Studio album by Krokus
- Released: 30 June 1980
- Recorded: October–November 1979
- Studio: Studio Platinum One, Oberehrendingen, Switzerland
- Genre: Hard rock, heavy metal
- Length: 43:39
- Label: Ariola
- Producer: Martin Pearson and Krokus

Krokus chronology
| Painkiller (1978) | Metal Rendez-vous (1980) | Hardware (1981) |

Singles from Metal Rendez-vous
- "Bedside Radio" Released: March 1980 (UK); "Heatstrokes" Released: May 1980 (UK); "Tokyo Nights" Released: August 1980 (UK);

= Metal Rendez-vous =

Metal Rendez-vous is the fourth studio album by the Swiss hard rock band Krokus, released in June 1980. It is the first Krokus release to feature vocalist Marc Storace; Chris von Rohr had formerly served as the band's lead vocalist but appears on Metal Rendez-vous as the band's bassist. The track "Heatstrokes" charted number one in the British Heavy Metal Charts, and arguably opened up markets for Krokus in Britain and the United States, along with "Bedside Radio" and "Tokyo Nights". Strangely, the song "Tokyo Nights" features a reggae beat halfway through. The album sold more than 150,000 copies in Switzerland and was certified Triple Platinum.

Seven of the songs on Metal Rendez-vous – "Heatstrokes", "Bedside Radio", "Streamer", "Shy Kid", "Tokyo Nights", "Lady Double Dealer", and "Fire" – along with an eighth song, titled "Sweet Inspiration", were originally demoed with singer Henry Fries who fronted the band for a period in 1978/'79 before being replaced by Storace. The Fries demos are available digitally on iTunes under the name Henry Fries & Friends. In 1982, Fries and fellow Krokus alumni, Jürg Naegeli and Tommy Kiefer, would release the album Downtown Cocktail under the name Henry Freis & The Cityleaders.

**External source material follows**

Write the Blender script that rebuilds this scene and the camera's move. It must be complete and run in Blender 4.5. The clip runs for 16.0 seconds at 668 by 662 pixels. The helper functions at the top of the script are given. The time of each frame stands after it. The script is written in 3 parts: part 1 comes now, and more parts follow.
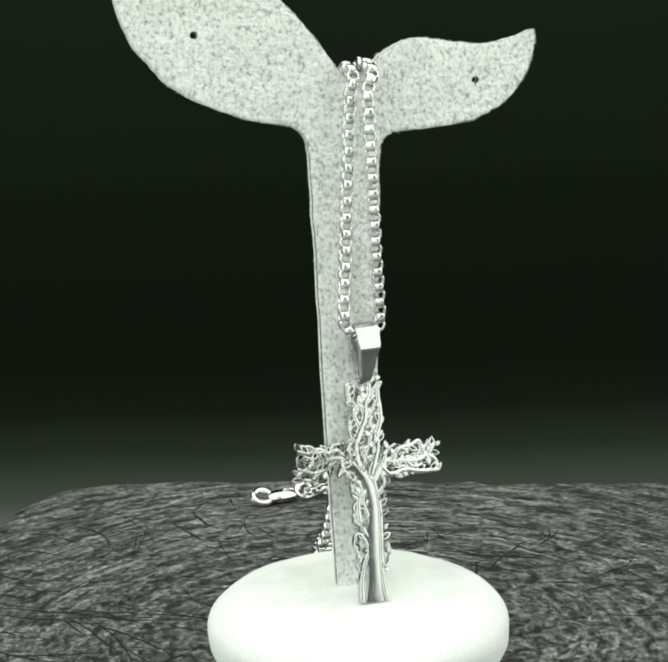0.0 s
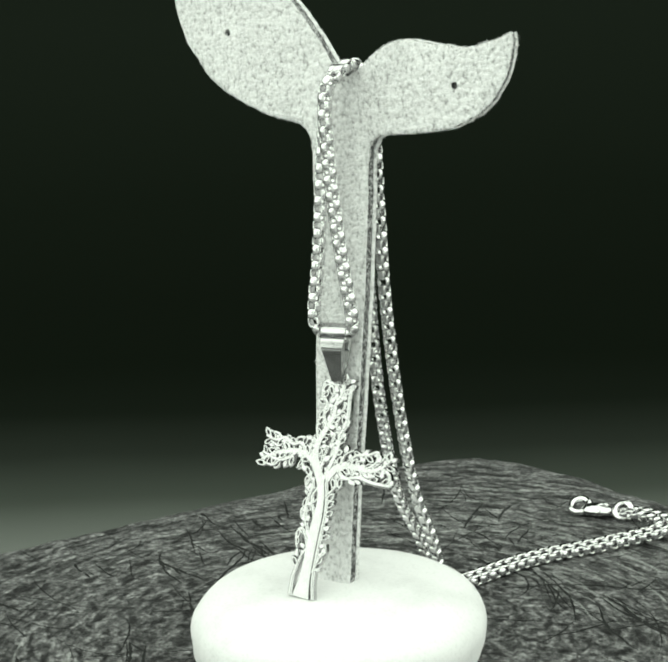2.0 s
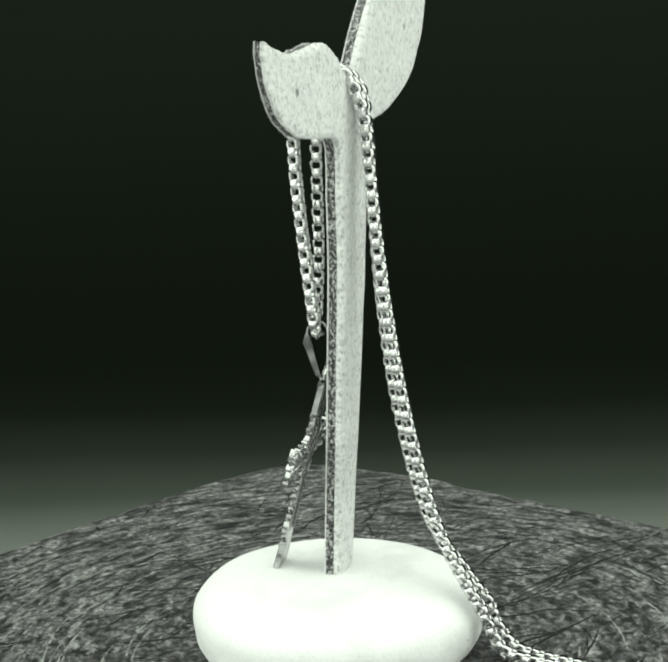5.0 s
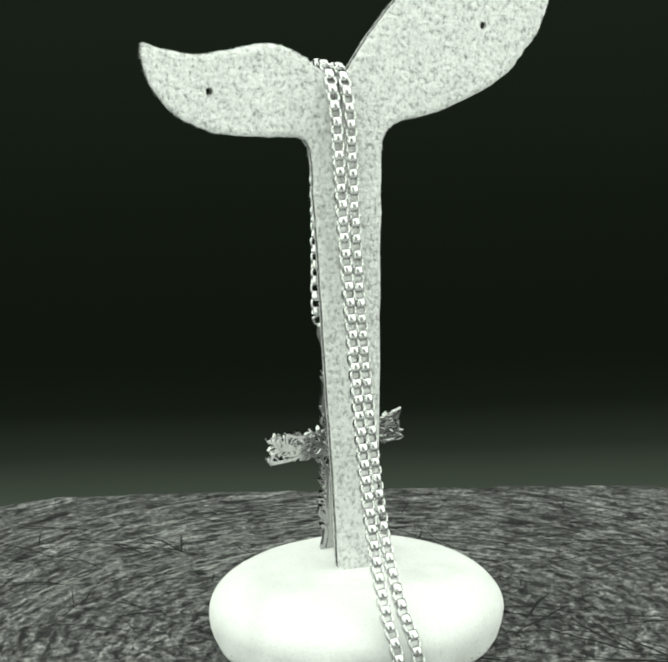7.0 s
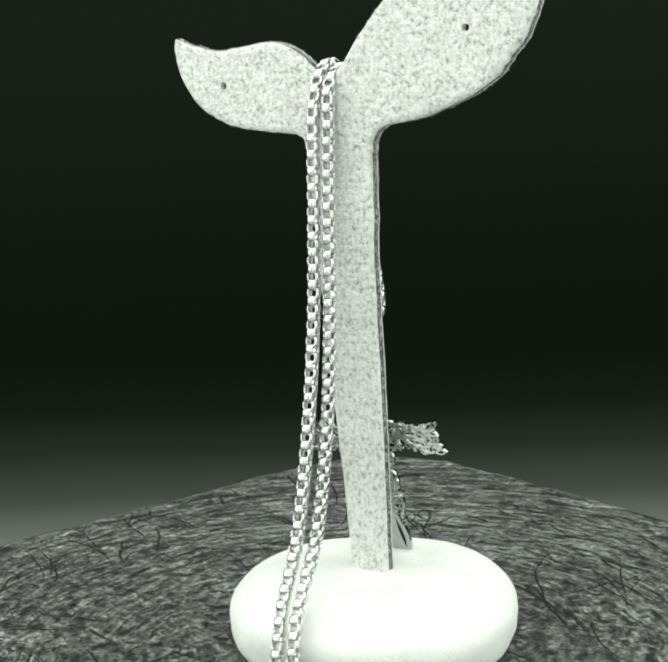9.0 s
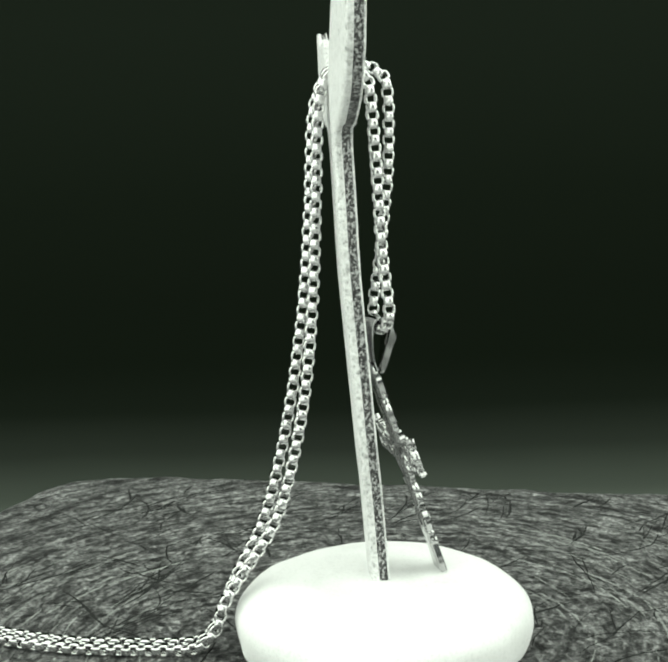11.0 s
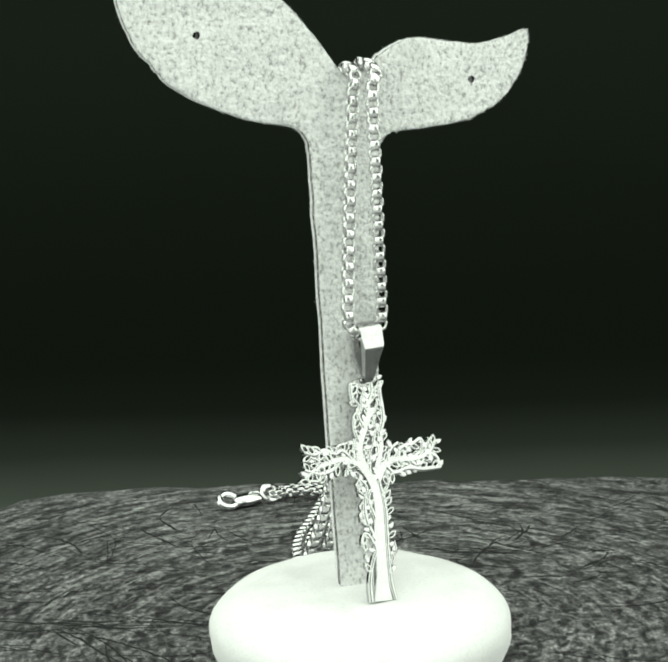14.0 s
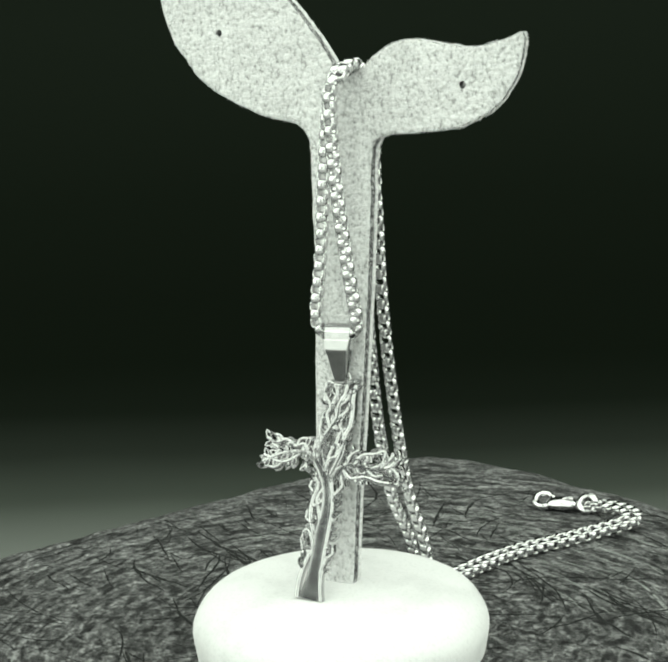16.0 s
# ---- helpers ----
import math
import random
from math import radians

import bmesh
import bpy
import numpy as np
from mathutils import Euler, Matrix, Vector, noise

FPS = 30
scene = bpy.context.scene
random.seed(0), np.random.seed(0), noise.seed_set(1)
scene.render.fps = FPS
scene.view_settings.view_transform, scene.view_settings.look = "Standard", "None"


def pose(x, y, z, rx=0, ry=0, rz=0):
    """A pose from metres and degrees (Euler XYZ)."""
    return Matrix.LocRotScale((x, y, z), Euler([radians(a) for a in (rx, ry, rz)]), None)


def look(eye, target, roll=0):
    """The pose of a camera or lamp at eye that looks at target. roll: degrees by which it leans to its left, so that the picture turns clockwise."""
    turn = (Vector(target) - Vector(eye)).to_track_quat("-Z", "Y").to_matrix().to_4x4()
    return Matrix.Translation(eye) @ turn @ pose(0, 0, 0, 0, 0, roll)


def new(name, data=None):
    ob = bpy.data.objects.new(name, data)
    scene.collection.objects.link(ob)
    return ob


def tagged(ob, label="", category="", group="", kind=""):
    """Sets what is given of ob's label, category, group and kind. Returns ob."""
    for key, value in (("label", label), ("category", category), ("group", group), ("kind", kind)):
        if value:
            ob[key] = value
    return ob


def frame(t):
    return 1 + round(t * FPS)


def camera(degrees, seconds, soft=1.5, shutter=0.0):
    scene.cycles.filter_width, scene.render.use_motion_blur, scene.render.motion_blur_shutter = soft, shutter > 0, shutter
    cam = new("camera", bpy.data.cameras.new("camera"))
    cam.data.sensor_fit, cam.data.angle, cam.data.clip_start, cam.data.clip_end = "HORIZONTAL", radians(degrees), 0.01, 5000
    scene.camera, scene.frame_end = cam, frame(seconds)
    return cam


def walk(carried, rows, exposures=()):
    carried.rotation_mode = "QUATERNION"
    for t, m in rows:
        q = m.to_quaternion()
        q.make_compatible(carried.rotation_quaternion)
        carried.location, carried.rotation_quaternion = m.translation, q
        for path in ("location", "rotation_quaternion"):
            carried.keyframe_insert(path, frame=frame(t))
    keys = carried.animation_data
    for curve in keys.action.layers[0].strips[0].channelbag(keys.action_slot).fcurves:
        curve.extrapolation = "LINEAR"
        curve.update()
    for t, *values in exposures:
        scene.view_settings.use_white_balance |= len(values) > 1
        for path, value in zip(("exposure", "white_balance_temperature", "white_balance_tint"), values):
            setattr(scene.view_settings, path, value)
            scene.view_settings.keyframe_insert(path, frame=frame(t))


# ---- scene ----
cam = camera(23.91, 16.0, soft=2.4)
VIEW = look((0.0000, -0.3500, 0.1457), (-0.0034, -0.0069, 0.0765), -1.83)
walk(cam, [(0.0, VIEW), (16.0, VIEW)], exposures=[(0.0, -0.03), (4.0, 0.02), (7.0, 0.02), (9.0, 0.08), (10.0, 0.2), (12.5, 0.08), (13.5, 0.0), (16.0, -0.02)])

# turn of the round table under the board, in degrees at each half second
TURN = [(0.0, 0.0), (0.5, -12.6), (1.0, -25.4), (1.5, -37.5), (2.0, -49.9), (2.5, -62.0), (3.0, -74.1), (3.5, -86.0), (4.0, -98.6), (4.5, -111.1), (5.0, -123.8), (5.5, -136.5), (6.0, -149.1), (6.5, -162.5), (7.0, -174.9), (7.5, -186.2), (8.0, -198.3), (8.5, -210.4), (9.0, -223.4), (9.5, -236.5), (10.0, -250.0), (10.5, -263.5), (11.0, -276.7), (11.5, -289.8), (12.0, -302.8), (12.5, -315.8), (13.0, -329.4), (13.5, -341.8), (14.0, -354.6), (14.5, -366.8), (15.0, -379.4), (15.5, -391.6), (16.0, -404.0)]
MM = 0.001


# ---- world and lights ----
world = bpy.data.worlds.new("dim_room")
world.use_nodes = True
world.node_tree.nodes["Background"].inputs[0].default_value = (0.9, 1.0, 0.92, 1)
world.node_tree.nodes["Background"].inputs[1].default_value = 0.14
scene.world = world


def softbox(name, eye, target, w, h, watts, spread=180):
    data = bpy.data.lights.new(name, "AREA")
    data.shape, data.size, data.size_y, data.energy = "RECTANGLE", w, h, watts
    data.color, data.spread = (0.905, 1.0, 0.875), radians(spread)
    ob = new(name, data)
    ob.matrix_world = look(eye, target)
    return ob


def round_panel(name, azimuth, w, watts):
    """A softbox before the table, the azimuth counted from behind the camera."""
    a = radians(azimuth)
    softbox(name, (0.86 * math.sin(a), -0.86 * math.cos(a), 0.42), (0, 0, 0.10), w, 1.05, watts)


# three panels side by side, with dark slits between them
round_panel("left_softbox", -82, 1.10, 7.4)
round_panel("front_softbox", -13, 0.98, 5.4)
round_panel("right_softbox", 77, 1.32, 9.0)
softbox("top_softbox", (0.0, -0.10, 0.95), (0, 0.0, 0), 1.50, 1.30, 12)


# ---- materials ----
def material(name, rough=0.5, metal=0.0):
    m = bpy.data.materials.new(name)
    m.use_nodes = True
    b = m.node_tree.nodes["Principled BSDF"]
    b.inputs["Roughness"].default_value, b.inputs["Metallic"].default_value = rough, metal
    return m, m.node_tree, b


def node(tree, kind, **values):
    n = tree.nodes.new(kind)
    for key, v in values.items():
        n.inputs[key.replace("_", " ")].default_value = v
    return n


def noise_of(tree, scale, detail=4.0, stretch=(1, 1, 1), turn=0.0, rough=0.55):
    co = tree.nodes.new("ShaderNodeTexCoord")
    mp = node(tree, "ShaderNodeMapping", Scale=stretch, Rotation=(0, 0, radians(turn)))
    tree.links.new(co.outputs["Object"], mp.inputs["Vector"])
    n = node(tree, "ShaderNodeTexNoise", Scale=scale, Detail=detail, Roughness=rough)
    tree.links.new(mp.outputs["Vector"], n.inputs["Vector"])
    return n


def ramp(tree, source, stops):
    r = tree.nodes.new("ShaderNodeValToRGB")
    el = r.color_ramp.elements
    while len(el) < len(stops):
        el.new(0.5)
    for e, (at, c) in zip(el, stops):
        e.position, e.color = at, (c, c, c, 1) if isinstance(c, float) else (*c, 1)
    tree.links.new(source, r.inputs["Fac"])
    return r


def mix(tree, kind, a, b, fac=1.0):
    n = tree.nodes.new("ShaderNodeMix")
    n.data_type, n.blend_type = "RGBA", kind
    n.inputs["Factor"].default_value = fac
    tree.links.new(a, n.inputs["A"])
    tree.links.new(b, n.inputs["B"])
    return n


def bump(tree, bsdf, source, distance, strength=1.0, below=None):
    b = node(tree, "ShaderNodeBump", Strength=strength, Distance=distance)
    tree.links.new(source, b.inputs["Height"])
    if below:
        tree.links.new(below.outputs["Normal"], b.inputs["Normal"])
    tree.links.new(b.outputs["Normal"], bsdf.inputs["Normal"])
    return b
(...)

UK-based company Rock Candy Records reissued Metal Rendez-vous on CD in 2014.

Professional ratings
Review scores
| Source | Rating |
| AllMusic | Star Half star |
| Collector's Guide to Heavy Metal | 6/10 |
| Record Mirror | Star |

==Track listing==
All songs written by Fernando von Arb and Chris von Rohr, except "Bedside Radio", "Shy Kid", "Tokyo Nights" and "Back-Seat Rock 'n' Roll" by von Arb, von Rohr and Jürg Naegeli.
- Side one
1. "Heatstrokes" – 4:00
2. "Bedside Radio" – 3:22
3. "Come On" – 4:29
4. "Streamer" – 6:44
5. "Shy Kid" – 2:33

- Side two
6. - "Tokyo Nights" – 5:54
7. "Lady Double Dealer" – 3:13
8. "Fire" – 6:07
9. "No Way" – 4:02
10. "Back-Seat Rock 'n' Roll" – 3:15

(A re-recording of "Back-Seat Rock n' Roll" appears on the band's 2017 covers album Big Rocks).

==Personnel==
- Krokus
- Marc Storace – lead vocals
- Fernando von Arb – rhythm guitar, keyboards, bass, backing vocals
- Tommy Kiefer – lead guitar, backing vocals
- Chris von Rohr – bass, backing vocals, percussion, drums, keyboards
- Freddy Steady – drums, percussion, backing vocals
- Jürg Naegeli – keyboards, bass, backing vocals, assistant engineer

- Production
- Martin Pearson – producer, engineer
- Ursli Weber – assistant engineer

==Certifications==

| Region | Certification | Certified units/sales |
| Switzerland (IFPI Switzerland) | 4× Platinum | 200,000^{^} |
^{^} Shipments figures based on certification alone.